An example may help to illustrate the point. Imagine yourself on a hike in the woods. What do you see? What do you smell? How does the ground feel beneath your feet?
Attend a bit more closely. What brings itself forth? What beings present themselves to you? What are they saying? How do they draw you out of yourself into a world mysteriously inhabited by others?
Now, recall a recent encounter you’ve had with nature. Maybe you went to the beach or to a local park or for a walk around your neighborhood. Were you listening to music? Scrolling through social media? Taking a picture of the sunset rather than attending to the brilliance of the sky as it revealed itself in red and gold?
In so doing, you were still utilizing your capacity for attention. But you may not have been aware of what your attention was being expended upon. In some ways, you were being present—present to the sounds coming through your earpods and the lights flashing across your screen. But with your attention directed toward your devices, what passed by unnoticed? What revealed itself without being seen?
The Miracle of Attention
For the 20th-century philosopher and mystic Simone Weil, the proper aim of education is the formation and cultivation of attention. According to Weil, attention, rightly directed, is a kind of miracle, a holy experience, something akin to prayer. It is an opening to the present moment, a window into life as it really is.

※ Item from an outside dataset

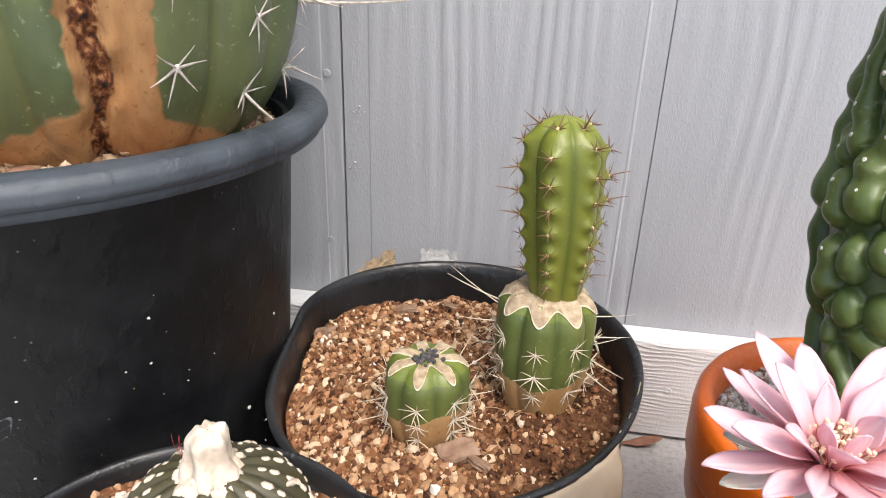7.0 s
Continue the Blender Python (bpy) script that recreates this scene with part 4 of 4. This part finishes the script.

Even as time passes from an unreal future to a nonexistent past, attention offers us an opportunity to flourish, to come fully to life at every moment we are given. And that, Augustine would agree, is an authentically human experience of time.
References
Augustine. (1997). The Confessions. trans. Maria Boulding. New York, NY: New City Press.
The Friends of Attention. (2022). Twelve Theses on Attention. United States: Princeton University Press.
Weil, S. (2009). Waiting on God (Routledge Revivals). United Kingdom: Taylor & Francis.